In persona Christi – in the moment of priestly ordination, the Church has made visible and tangible to us this reality of “new garments” also externally by means of which our beings are dressed anew with the liturgical vestments. This external sign wishes to make evident to us the interior event and the charge that, from it, comes to us: to put on Christ anew; to give ourselves to Him as he gave Himself to us. This event, this “reclothing with Christ,” is represented always anew in each Holy Mass as we don anew the liturgical vestments. To don them must be for us more than an external fact: it’s to enter always and ever new into the “yes” of our task – the “no longer I” of baptism that priestly ordination gives us in a new way and calls us to at the same time. The fact that we are at the altar, dressed in the liturgical robes, must make clearly visible to those present and to we ourselves that we are there “in the person of Another.” The priestly instruments, developed over the course of time, are a profound symbolic expression of that which priesthood signifies. I’d like then, dear brothers, to explain on this Holy Thursday the essence of the priestly ministry by interpreting the liturgical clothing that, clearly, for its part illustrates what it means to “put on Christ,” to speak and act in persona Christi.

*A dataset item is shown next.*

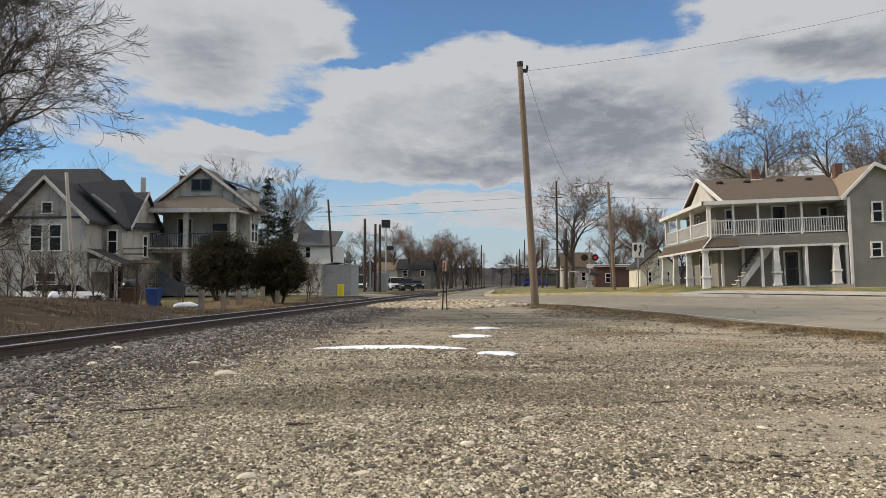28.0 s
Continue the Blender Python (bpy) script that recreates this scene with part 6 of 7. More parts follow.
# pole line along the far street
a = round_pole("utility_pole", 5.55, 88, 12.4, 0.15, 0.1, POLE_DARK, "slim dark utility pole with a short crossarm", lean=(-0.1, 0), group="far pole line")
part("crossarm", boxes((-0.75, 0.45, -0.05, 0.05, 9.75, 9.85)), POLE_DARK, a)
a = round_pole("utility_pole", 5.55, 76, 6.4, 0.17, 0.14, POLE_DARK, "short stout dark pole with a box", lean=(0, 0), group="far pole line")
part("meter_box", boxes((-0.25, 0.25, -0.3, -0.1, 3.2, 4.6), bevel=0.03), STEEL_DARK, a)
for x, y, top in ((3.9, 118, 8.0), (4.6, 104, 7.0), (3.4, 150, 9.5), (3.1, 190, 9.5), (3.0, 240, 10), (-4.6, 150, 8.5), (-5.5, 200, 9)):
    round_pole("utility_pole", x, y, top, 0.14, 0.1, POLE_DARK, "far wooden utility pole along the street", group="far pole line")
for dz in (0.0, 1.1):
    wire([(-40, 96, 9.2 + dz), (5.5, 88, 9.7 + dz), (70, 92, 8.8 + dz)], 0.3, r=0.013)

# crossing gate with lights
GATE_X, GATE_Y = 8.15, 80.0
GZ = ground_z(GATE_X, GATE_Y)
gate = thing("crossing_signal", pose(GATE_X, GATE_Y, GZ), "railway crossing signal with crossbuck and red lamps", "crossing signal", "crossing signals")
part("mast", tubes([(0, 0, 0), (0, 0, 4.7)], 0.07, 10), GALV, gate)
part("base", boxes((-0.35, 0.35, -0.35, 0.35, -0.2, 0.35), (-0.22, 0.22, -0.22, 0.22, 0.35, 0.75), bevel=0.03), GALV, gate)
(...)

The donning of the priestly vestments was, at one time, accompanied by prayers that would help us to understand better the singular elements of priestly ministry. Let us start with the amice. In the past – and still today in the monastic orders – this was first placed over the head, as a type of hood, so becoming a symbol of the discipling of the senses and of the necessary mindset for a proper celebration of the Holy Mass. My thoughts must not wander here and there amid the preoccupations and delays of my daily life; my senses must not be drawn away from that which here, inside the church, would casually wish to confine my eyes and ears. My heart must be docile in opening itself to the word of God and being called to the prayer of the Church, that my thoughts might receive its direction from the words of proclamation and prayer. And I must ensure that my heart be turned toward the Lord in our midst: this is what is meant by ars celebrandi – the proper way of celebrating. If I am with the Lord, then with my listening, speaking and acting I, too, attract the people toward communion with Him.

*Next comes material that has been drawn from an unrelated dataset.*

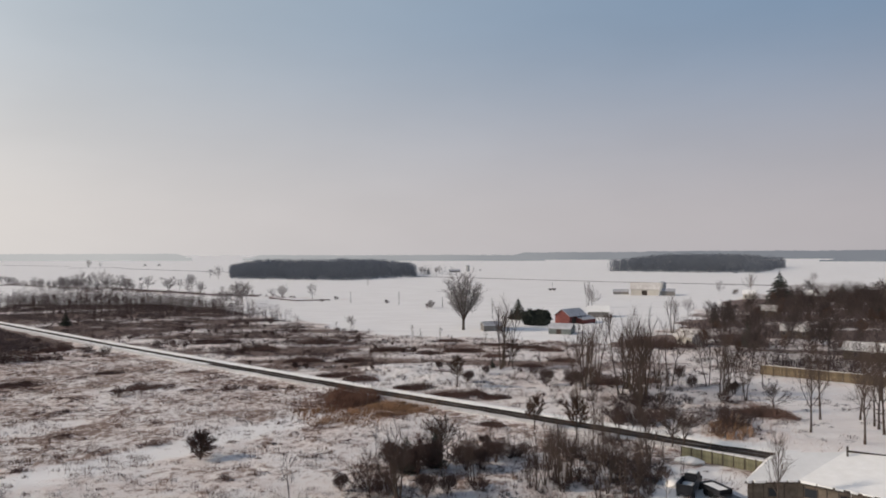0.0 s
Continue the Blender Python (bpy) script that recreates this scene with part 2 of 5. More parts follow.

The prayer-texts that interpret the alb and stole both go in this same direction. They evoke the festive dress of the father given to the prodigal son who returned home ragged and dirty. When we come to the liturgy to act in the person of Christ we all realize how far from Him we are; this filth exists in our life. Only he can give us the festive garb, make us worthy of presiding at his table, of being in his service. So the prayers recall also the word of the Apocalypse according to which the 144,000 elect were clothed, not by their merits, worthy of God. The Apocalypse comments that these had washed their garments in the blood of the Lamb and that in this way they became as the light (cf Rev 7:14). From my youth I asked myself: when something is washed in blood, it surely doesn’t become white! The response is: the “blood of the Lamb” is the love of Christ crucified. It’s this love that makes our filthy garments clean; it makes true and illuminates our darkened spirit; that, notwithstanding all our darknesses, transforms we ourselves into “light in the Lord.” To wear the alb we must remember: He suffered, too, for me. And only because his love is much greater than my sins, I can represent him and be a witness to his light.

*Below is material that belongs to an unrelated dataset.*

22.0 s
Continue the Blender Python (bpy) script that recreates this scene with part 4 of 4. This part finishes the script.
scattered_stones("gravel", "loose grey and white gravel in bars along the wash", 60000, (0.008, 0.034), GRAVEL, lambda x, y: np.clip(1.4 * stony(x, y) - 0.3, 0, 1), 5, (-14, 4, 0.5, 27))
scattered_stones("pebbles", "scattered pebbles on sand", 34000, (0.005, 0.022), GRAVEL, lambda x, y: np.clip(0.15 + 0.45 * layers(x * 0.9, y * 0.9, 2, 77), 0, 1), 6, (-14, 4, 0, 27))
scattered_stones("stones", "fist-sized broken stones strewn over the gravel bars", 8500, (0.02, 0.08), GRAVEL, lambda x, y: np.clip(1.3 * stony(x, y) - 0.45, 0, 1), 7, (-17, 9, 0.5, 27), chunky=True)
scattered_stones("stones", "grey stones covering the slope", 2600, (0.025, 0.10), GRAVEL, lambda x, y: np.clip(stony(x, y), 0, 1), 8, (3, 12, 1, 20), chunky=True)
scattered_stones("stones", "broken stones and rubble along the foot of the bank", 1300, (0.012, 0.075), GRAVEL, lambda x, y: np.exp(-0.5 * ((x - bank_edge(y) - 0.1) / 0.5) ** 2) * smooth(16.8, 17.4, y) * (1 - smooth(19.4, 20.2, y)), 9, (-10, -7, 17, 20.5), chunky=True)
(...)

But with the vestment of Light that the Lord gave us in Baptism and, in a new way, in priestly ordination, we think too of the nuptial robe, of which He speaks to us in the parable of the [wedding] feast of God. In the homilies of St Gregory the Great I found a reflection worthy of note in this regard. Gregory distinguishes between the versions of this parable from Luke and that of Matthew. He is convinced that the Lukan parable speaks of the eschatological nuptial banquet, while – according to him – the version passed on by Matthew proceeds from the anticipation of this nuptial banquet in the liturgy and in the life of the Church. In Matthew – and only in Matthew – the king, in fact, comes to the crowded hall to see his guests. And here in this multitude he finds a guest without the nuptial garb, who’s then thrown out into the darkness. Gregory asks then: “But what kind of garb is he lacking? All those joined together in the Church have received the new clothing of baptism and of the faith; otherwise he would not be in the Church. What, then, is he missing? What nuptial garment must he also have?” The Pope responded: “The garment of love.” And so, among the guests to whom he gave a new garment, the clean dress of new birth, the king finds some not wearing the clothing colored by that double love toward God and toward their neighbor. “Under what conditions would we want to come to the feast of heaven, if not wearing the nuptial garb – that is, love, which alone makes us beautiful?” asks the Pope. A person without love is in darkness. The external darkness, of which the Gospel speaks, is only the reflection of the internal blindness of the heart.
Now that we’ve prepared ourselves for the celebration of the Holy Mass, we must ask ourselves if we wear this garment of love. Let us ask the Lord to remove every hostility from inside us, to rid us of each sense of self-sufficiency and to reclothe us truly with the garb of love, that we might be luminous people and not belong to the darkness.
Finally, a brief word regarding the chasuble. The traditional prayer for clothing oneself with the chasuble finds it to represent in essence the yoke of the Lord that is imposed on us as priests. And it recalls the words of Jesus that invite us to carry his yoke and learn from Him, who is “meek and humble of heart” (Mt 11:29). To carry the yoke of the Lord means above all to learn from him. To be always available to go to His school. From Him we must learn meekness and humility – the humility of God who shows himself in our human form. St Gregory Nazianzen once was asked why God would’ve wanted to become man. The most important part – and for me the most touching – of his response is: “God wished to give us an example of the meaning of obedience and wanted to show its measure by his own suffering, this invention of his love for us. In this way, He would be able to know directly, himself, that which we experience – how much is requested of us, how much indulgence we merit – taking our weakness into account in his suffering.” At times we might want to say to Jesus: Lord, your yoke isn’t light at all. It’s tremendously heavy in this world. But looking then at Him who carried everything – who took onto himself obedience, suffering, pain, all darkness, all our laments extinguish themselves. His yoke is that of loving with Him. And the more we love Him, and with Him become people who love, the lighter that seemingly heavy yoke becomes for us.
Let us pray that we might be helped to become together with Him people who love, to experience always and ever more how beautiful it is to carry his yoke. Amen.